En Manizales se quiere seguir conversando la política en ámbitos donde usualmente no se hace. Empresas, organizaciones y gremios nos invitan todavía a dialogar sobre gobierno, partidos, instituciones, confianzas públicas. Es un buen síntoma, pues habíamos creído que era solo costumbre de la ciudad en los años electorales.
Sin embargo, tengo la sospecha de que estamos corriendo un riesgo muy alto: conversar como el mundo de las redes sociales nos ha ido acostumbrando.
Se nos perdieron sentidos y palabras ante una izquierda en el poder y una derecha que ahora marcha. También seguimos confundidos con un estallido social y una pandemia que no se han terminado de escribir bien en los libros de historia. Las elecciones presidenciales y regionales pasaron y no era cierto que las cosas volvieran a su lugar. Es definitivo.
Estamos en un momento en el que nos cambiaron parte de los códigos con los que leíamos el poder. Lo peor es que nos pasó justo en el momento en el que las redes sociales nos formaron en el griterío, el sectarismo y la alteración. ¿Cómo encontraremos así las palabras que nospuedan explicar lo que está pasando?

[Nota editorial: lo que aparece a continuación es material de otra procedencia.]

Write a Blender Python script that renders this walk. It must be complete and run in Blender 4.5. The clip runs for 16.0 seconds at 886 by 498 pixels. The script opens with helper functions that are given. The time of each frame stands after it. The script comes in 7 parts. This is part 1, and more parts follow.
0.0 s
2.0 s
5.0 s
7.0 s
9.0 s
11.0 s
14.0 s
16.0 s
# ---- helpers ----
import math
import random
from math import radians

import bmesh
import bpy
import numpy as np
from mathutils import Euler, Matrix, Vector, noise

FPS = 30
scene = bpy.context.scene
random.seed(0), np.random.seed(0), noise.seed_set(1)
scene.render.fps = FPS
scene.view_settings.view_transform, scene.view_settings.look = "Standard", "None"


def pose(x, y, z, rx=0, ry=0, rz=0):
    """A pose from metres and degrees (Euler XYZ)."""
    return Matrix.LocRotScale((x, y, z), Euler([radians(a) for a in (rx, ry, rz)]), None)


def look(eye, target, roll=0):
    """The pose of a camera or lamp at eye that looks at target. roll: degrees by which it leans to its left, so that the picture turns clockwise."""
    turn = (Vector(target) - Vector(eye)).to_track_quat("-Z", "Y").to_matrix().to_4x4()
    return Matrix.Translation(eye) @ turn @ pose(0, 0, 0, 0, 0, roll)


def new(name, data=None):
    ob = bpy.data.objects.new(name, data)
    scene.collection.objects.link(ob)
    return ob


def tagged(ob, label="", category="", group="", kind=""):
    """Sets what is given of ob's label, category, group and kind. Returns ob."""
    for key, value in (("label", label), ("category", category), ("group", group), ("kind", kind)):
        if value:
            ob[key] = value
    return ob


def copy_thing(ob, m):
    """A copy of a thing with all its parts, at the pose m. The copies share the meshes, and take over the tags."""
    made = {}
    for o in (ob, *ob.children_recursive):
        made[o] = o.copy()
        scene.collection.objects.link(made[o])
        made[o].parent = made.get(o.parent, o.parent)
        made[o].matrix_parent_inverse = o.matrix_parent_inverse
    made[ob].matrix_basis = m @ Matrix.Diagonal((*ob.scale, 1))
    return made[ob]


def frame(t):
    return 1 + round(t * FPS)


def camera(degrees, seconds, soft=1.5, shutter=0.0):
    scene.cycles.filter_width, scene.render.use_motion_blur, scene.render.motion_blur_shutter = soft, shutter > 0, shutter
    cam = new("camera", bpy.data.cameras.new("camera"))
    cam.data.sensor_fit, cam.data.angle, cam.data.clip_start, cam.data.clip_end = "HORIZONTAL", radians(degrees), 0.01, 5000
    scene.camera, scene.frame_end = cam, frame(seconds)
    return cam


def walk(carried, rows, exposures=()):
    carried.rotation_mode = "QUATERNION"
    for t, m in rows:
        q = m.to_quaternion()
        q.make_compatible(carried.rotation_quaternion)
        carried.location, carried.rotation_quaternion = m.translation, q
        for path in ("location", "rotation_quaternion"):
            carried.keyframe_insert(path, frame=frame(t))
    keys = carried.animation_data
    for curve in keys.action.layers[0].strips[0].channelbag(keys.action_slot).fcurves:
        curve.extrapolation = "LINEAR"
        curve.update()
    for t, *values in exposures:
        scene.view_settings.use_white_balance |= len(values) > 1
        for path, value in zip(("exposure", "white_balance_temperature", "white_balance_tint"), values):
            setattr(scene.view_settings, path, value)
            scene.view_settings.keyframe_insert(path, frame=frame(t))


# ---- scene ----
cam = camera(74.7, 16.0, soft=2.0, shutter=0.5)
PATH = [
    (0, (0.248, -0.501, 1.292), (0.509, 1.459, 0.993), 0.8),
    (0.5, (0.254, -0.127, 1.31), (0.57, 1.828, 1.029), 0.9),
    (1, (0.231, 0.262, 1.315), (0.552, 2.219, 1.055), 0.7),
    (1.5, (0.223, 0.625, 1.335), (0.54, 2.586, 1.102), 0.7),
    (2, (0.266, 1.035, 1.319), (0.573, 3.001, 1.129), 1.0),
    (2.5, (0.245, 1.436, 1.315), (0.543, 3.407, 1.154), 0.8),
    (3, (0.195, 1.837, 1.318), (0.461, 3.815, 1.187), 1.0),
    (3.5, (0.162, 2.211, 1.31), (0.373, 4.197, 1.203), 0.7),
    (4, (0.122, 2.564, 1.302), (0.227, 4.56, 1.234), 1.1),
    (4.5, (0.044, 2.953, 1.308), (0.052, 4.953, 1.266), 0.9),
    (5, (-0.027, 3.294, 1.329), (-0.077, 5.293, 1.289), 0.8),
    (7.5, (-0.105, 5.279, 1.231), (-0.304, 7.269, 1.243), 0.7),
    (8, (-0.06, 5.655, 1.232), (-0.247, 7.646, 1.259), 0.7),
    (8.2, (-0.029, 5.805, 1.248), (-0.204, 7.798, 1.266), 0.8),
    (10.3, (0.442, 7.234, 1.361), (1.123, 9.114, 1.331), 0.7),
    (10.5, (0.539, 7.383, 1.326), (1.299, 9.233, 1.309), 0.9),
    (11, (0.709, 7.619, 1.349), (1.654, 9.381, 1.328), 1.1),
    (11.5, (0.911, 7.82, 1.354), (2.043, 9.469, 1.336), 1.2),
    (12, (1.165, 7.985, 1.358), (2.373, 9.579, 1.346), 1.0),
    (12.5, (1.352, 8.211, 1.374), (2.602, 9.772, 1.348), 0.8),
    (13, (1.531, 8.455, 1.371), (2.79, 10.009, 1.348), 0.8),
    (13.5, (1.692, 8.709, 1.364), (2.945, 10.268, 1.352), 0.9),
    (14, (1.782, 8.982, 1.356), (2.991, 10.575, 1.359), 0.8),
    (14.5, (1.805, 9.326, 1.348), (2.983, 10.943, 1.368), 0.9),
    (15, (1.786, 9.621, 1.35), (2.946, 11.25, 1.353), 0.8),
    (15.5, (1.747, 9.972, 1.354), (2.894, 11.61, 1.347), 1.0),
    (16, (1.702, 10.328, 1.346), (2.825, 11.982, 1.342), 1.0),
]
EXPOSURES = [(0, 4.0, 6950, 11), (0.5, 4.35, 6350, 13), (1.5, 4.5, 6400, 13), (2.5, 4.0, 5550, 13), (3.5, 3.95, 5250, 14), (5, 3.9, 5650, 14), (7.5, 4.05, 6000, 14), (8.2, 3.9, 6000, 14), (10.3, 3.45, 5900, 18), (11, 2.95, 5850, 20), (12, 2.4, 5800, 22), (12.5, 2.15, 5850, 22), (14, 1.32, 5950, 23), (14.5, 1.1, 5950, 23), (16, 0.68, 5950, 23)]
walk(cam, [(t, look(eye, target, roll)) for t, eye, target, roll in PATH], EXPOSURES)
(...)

Gobernantes que se disfrazan para Facebook con cascos y trajes típicos. Concejales que embuten su intervención en los minutos que les permite Tik Tok. Campañas que diseñan cadenas de Whatsapp con verdades a medias de precisión. Opinadores que intentamos dejar constancia de nuestros argumentos en los 280 caracteres de X (antes Twitter). Empresas que ensayan con posicionar temas públicos en Instagram, como si se tratara de publicitar los productos que le pautan a Google. Al final, gracias a las burbujas con las que están diseñadas todas estas redes sociales, los demás solo leemos y compartimos aquello que nos reafirma en lo que ya estamos convencidos. ¿Conversación? Poca. Si la hay, solo con los que se nos parecen y a los gritos.
Después de entrevistar influenciadores y empresarios digitales, el periodista Andrew Marantz comprobó que no importa que los contenidos o discursos que circulan en las redes sociales sean verdaderos o falsos, responsables o imprudentes. En su libro “Antisocial: la extrema derecha y la ‘libertad de expresión’ en internet”, ratificó que lo que se busca es que generen emociones activadoras. Es decir, aquellas que causan las reacciones fisiológicas más profundas, que nos alertan el cuerpo por agitación, estrés, euforia u odio. Con ellas nos mantienen pegados y nos venden su publicidad.
Estamos todos los días en medio de una conversación digital que tiende a popularizar —viralizar— no lo que tiene calidad de argumentos, relevancia o belleza, sino lo que nos hace hervir la sangre. Descubrimos a diario que allí no se debate de buena fe. Que las noticias falsas, los discursos insultantes, la banalización de principios o el descuido con las palabras pueden inventarse desde cero y sin sanción, pues no reconocen ninguna lealtad con la realidad o con los acuerdos culturales. Así pueden construirse a la medida de nuestras emociones.
Si queremos espacios de conversación físicos, al tacto con el otro, con tableros y pantallas comunes, con los alimentos y las bebidas que nos reúnen, no es para disfrazarnos como en redes. No es para embutirnos con lo dicho en un minuto, ni para vernos solo con quienes nos reafirman lo que ya pensamos, ni para llegar con mensajes diseñados para mantener las emociones a flote.
El reto es no traer a estos espacios la lógica del algoritmo de las redes. Acordar y disentir pero de buena fe, con cuidado de las palabras, con lealtad con las realidades bien sustentadas, sin banalizar ni dar por descontados valores básicos de encuentro. Acordar y disentir pero con el verdaderamente diferente, por fuera de nuestras burbujas. Acordar y disentir en conversaciones que no sean inmediatas sino que tomen tiempo, no necesariamente por lo extenso sino por lo pensado y planeado. Acordar y disentir en conversaciones en las que nos podamos aburrir, negándonos a que todo tenga que ser con la sangre hirviendo.
La conversación exige ser diseñada, tanto como pensamos los argumentos que llevemos a la mesa. En la forma innovadora con la que nos encontremos está la clave para acceder a las palabras nuevas, esquivas u olvidadas que andamos buscando.